The revolutions in Egypt, Tunisia and Libya have created a “unique opportunity” for tourism said Taleb Rifai, secretary general, UN World Tourism Organisation.
Rifai told a seminar at World Travel Market on The Future of Tourism in the Middle East that the new political climate would create a stronger environment for tourism to blossom.
“We have to look towards the future. Growth will occur sooner than people expect in countries where transition to democracy has taken place,” he said. “In the past, tourism was only for the enjoyment of foreigners, but a new political climate is more capable of bringing tourism closer to local people. “
He said the Arab Spring presented a “unique opportunity” for “countries that never took tourism seriously before — for example Libya.”
Rifai pointed out that “important tourism destinations such as Greece, Spain and Portugal were ruled by dictatorships 40 years ago. Tourism has blossomed with democracy and we hope the same will happen in the Middle East. But nobody should be naïve and expect this to happen tomorrow.”
Egypt tourism minister Mounir Abdel-Nour ackowledged that the transition to democracy was difficult [violence has since escalated in Tahrir Square as protestors demand that Egypt’s interim miltary rulers hand over power to a civilian government], but he said he was “optimistic, as a democratic society is an environment conducive to the growth of tourism.”

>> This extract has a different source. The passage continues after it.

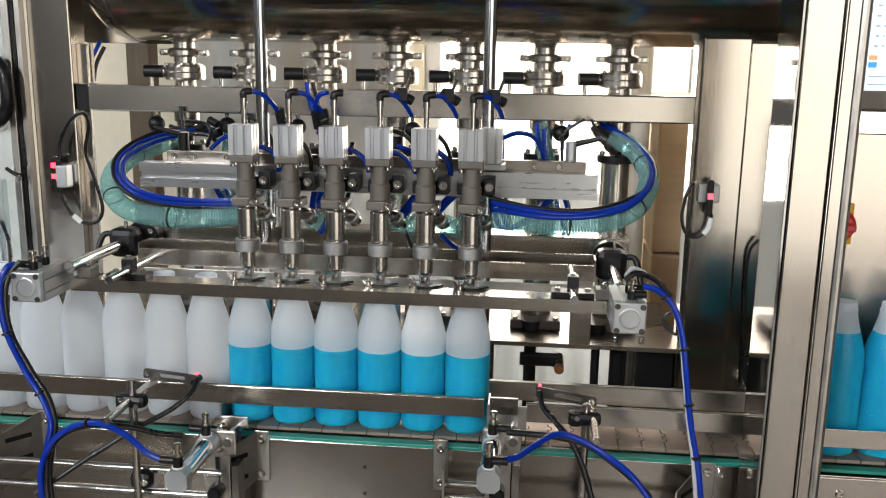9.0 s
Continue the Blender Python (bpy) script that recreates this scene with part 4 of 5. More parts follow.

Visitor numbers to Egypt fell 80% in February this year following the revolution. This has now shrunk to -20% and the aim is to bring numbers back to pre-revolution levels by Q1 2012. Egypt said it wants to double visitor numbers to 30 million and win tourism revenues of $25 billion by 2017.
Abdel-Nour said he expects to see regional integration improve which is vital in order to attract the emerging markets of China and India.
“Multilateral cooperation will come. Diversification into new markets will oblige countries to work together and market together. People will not travel thousands of kms to visit one country but they could do a circuit of a few countries. For example, Indians could come to visit Jordan and Egypt. The industry will create joint ventures between them to cater to these tourists.”